PH posts USD 226M BOP surplus, reserves hit USD 106B
The Philippines swung to a balance of payments (BOP) surplus of USD 226 million in June 2025, reversing a USD 155 million deficit recorded in the same month last year, according to data released by the Bangko Sentral ng Pilipinas (BSP). The BOP is a comprehensive summary of the country’s economic transactions with the rest

By Staff Writer
The Philippines swung to a balance of payments (BOP) surplus of USD 226 million in June 2025, reversing a USD 155 million deficit recorded in the same month last year, according to data released by the Bangko Sentral ng Pilipinas (BSP).
The BOP is a comprehensive summary of the country’s economic transactions with the rest of the world, including trade, investment, and financial transfers.
The surplus in June was attributed to foreign currency deposits made by the national government (NG) with the BSP, as well as income earned from the central bank’s external investments.
This development helped ease the country’s cumulative BOP deficit for the first half of 2025 to USD 5.6 billion, slightly down from the USD 5.8 billion recorded in the first five months of the year.
The improvement in the BOP position also coincided with a rise in the country’s gross international reserves (GIR), which increased from USD 105.2 billion in May to USD 106.0 billion in June.

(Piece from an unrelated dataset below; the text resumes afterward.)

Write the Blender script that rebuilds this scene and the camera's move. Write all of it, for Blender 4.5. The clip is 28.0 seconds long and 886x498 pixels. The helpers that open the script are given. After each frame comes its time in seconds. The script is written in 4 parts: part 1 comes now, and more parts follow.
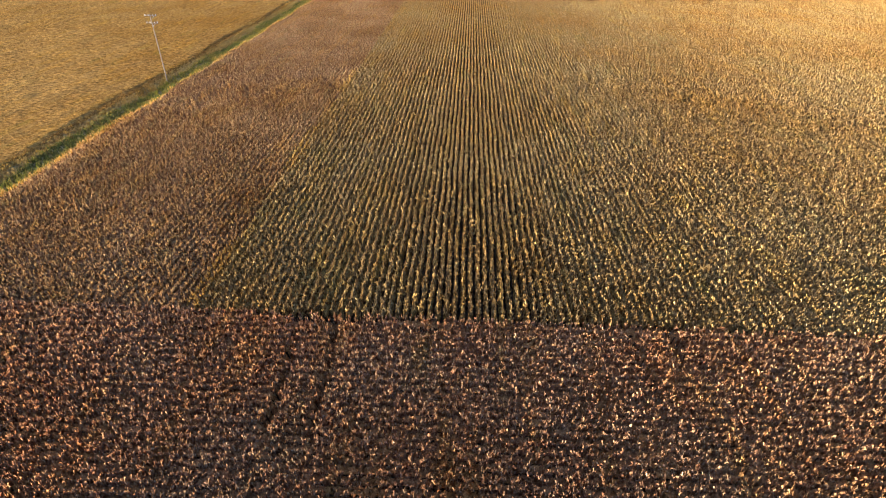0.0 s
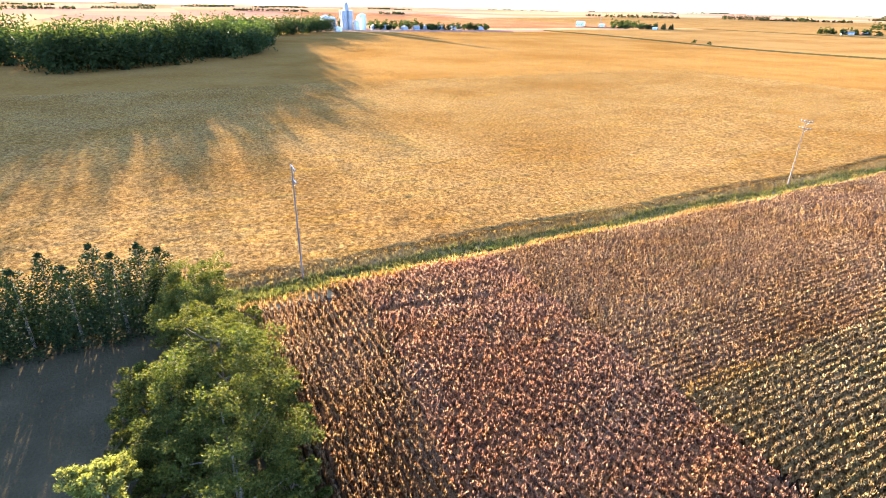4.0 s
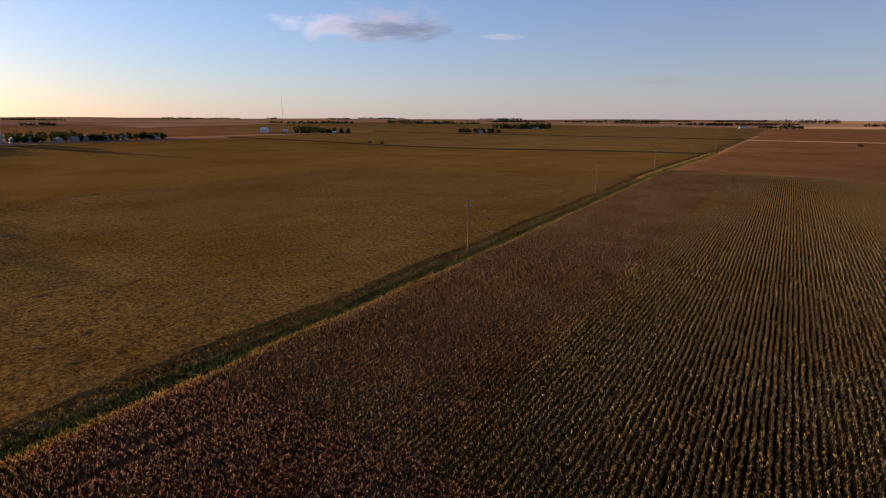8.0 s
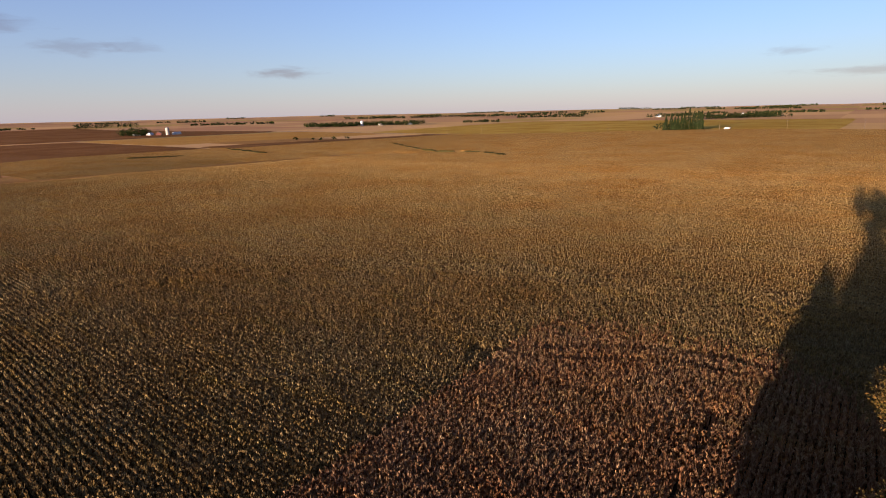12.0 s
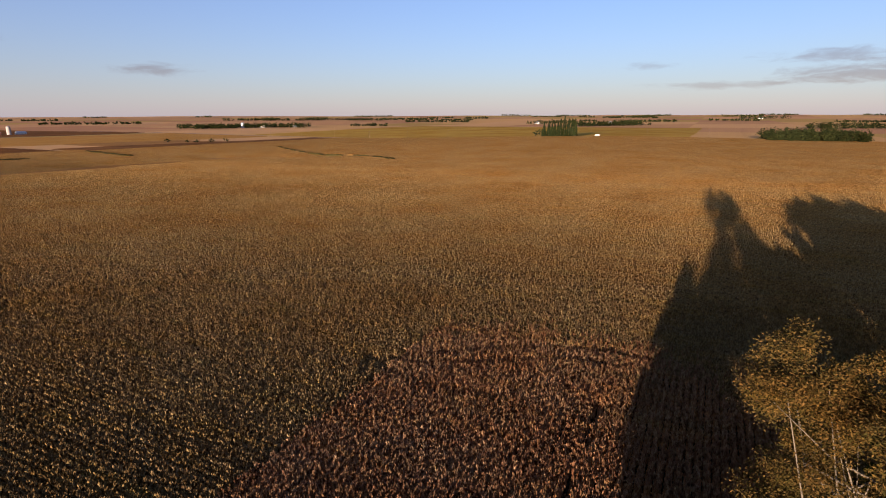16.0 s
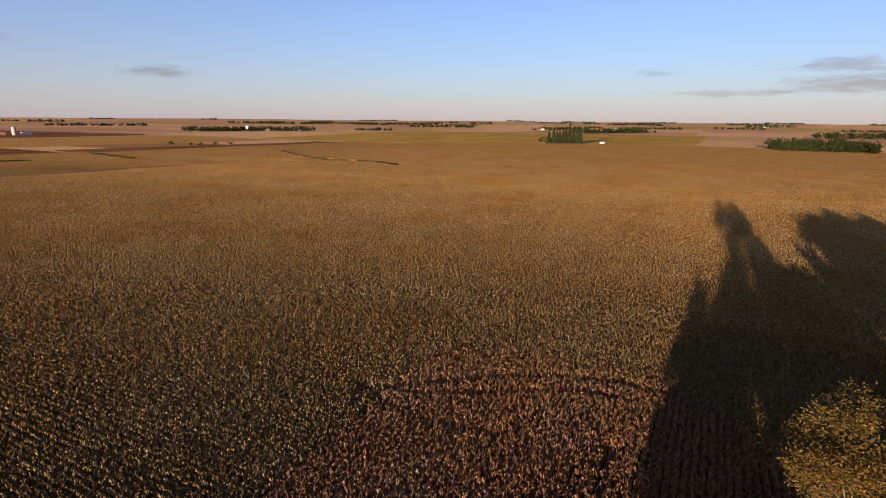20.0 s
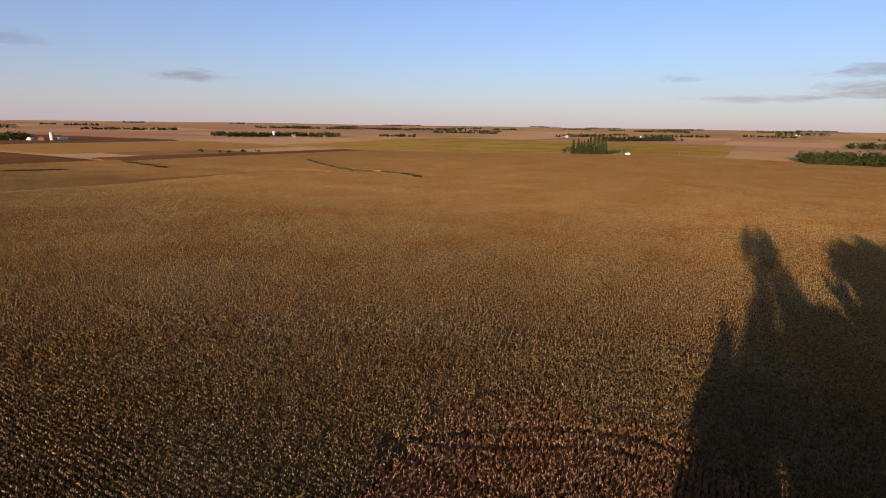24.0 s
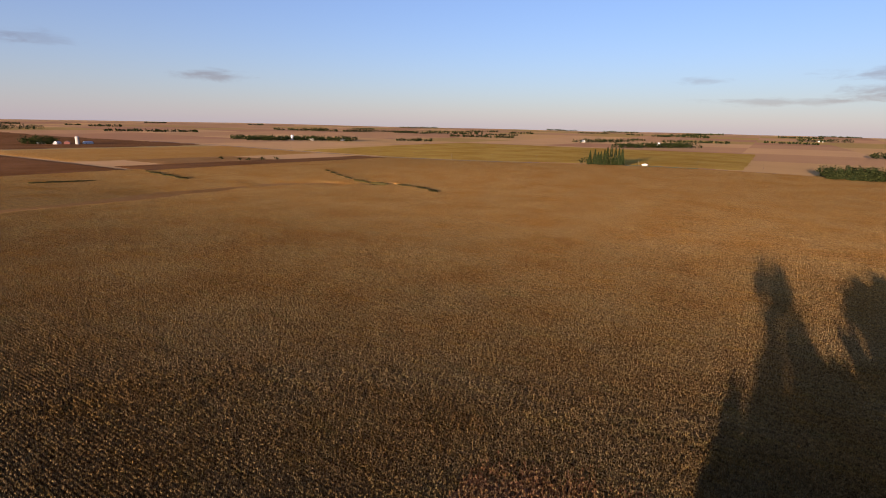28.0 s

The current GIR level is equivalent to 7.2 months’ worth of imports of goods and payments for services and primary income.
It also covers approximately 3.4 times the country’s short-term external debt based on residual maturity, according to the BSP.
This is important to ordinary Filipinos because a healthier BOP and higher reserves help stabilize the Philippine peso, keeping inflation in check and reducing pressure on the cost of imported goods like fuel, food, and electronics.
With a strong GIR buffer, the country can better weather global financial shocks, protect jobs tied to trade and investment, and maintain the affordability of basic commodities.
“Strong external buffers improve investor confidence and provide the government more flexibility to respond to economic challenges without sacrificing social services,” said an economist familiar with BSP policy.
Despite the June surplus, the BOP remains in deficit for the year to date, primarily due to the country’s trade imbalance.
Preliminary data from the Philippine Statistics Authority (PSA) showed that the trade deficit for January to May 2025 stood at USD 19.7 billion—an improvement from the USD 20.7 billion gap during the same period in 2024.
The BOP deficit was partly offset by steady inflows from overseas Filipino remittances, increased foreign borrowings by the national government, and positive foreign portfolio investment activity.
Remittances alone support household consumption and daily needs for millions of Filipino families, while foreign investments provide funding for infrastructure and job-generating industries.
A sustained surplus in future months could further strengthen the peso, improve credit ratings outlooks, and support government financing and spending priorities.
The BSP said it will continue to monitor external sector developments and maintain policies that promote economic resilience and financial inclusion.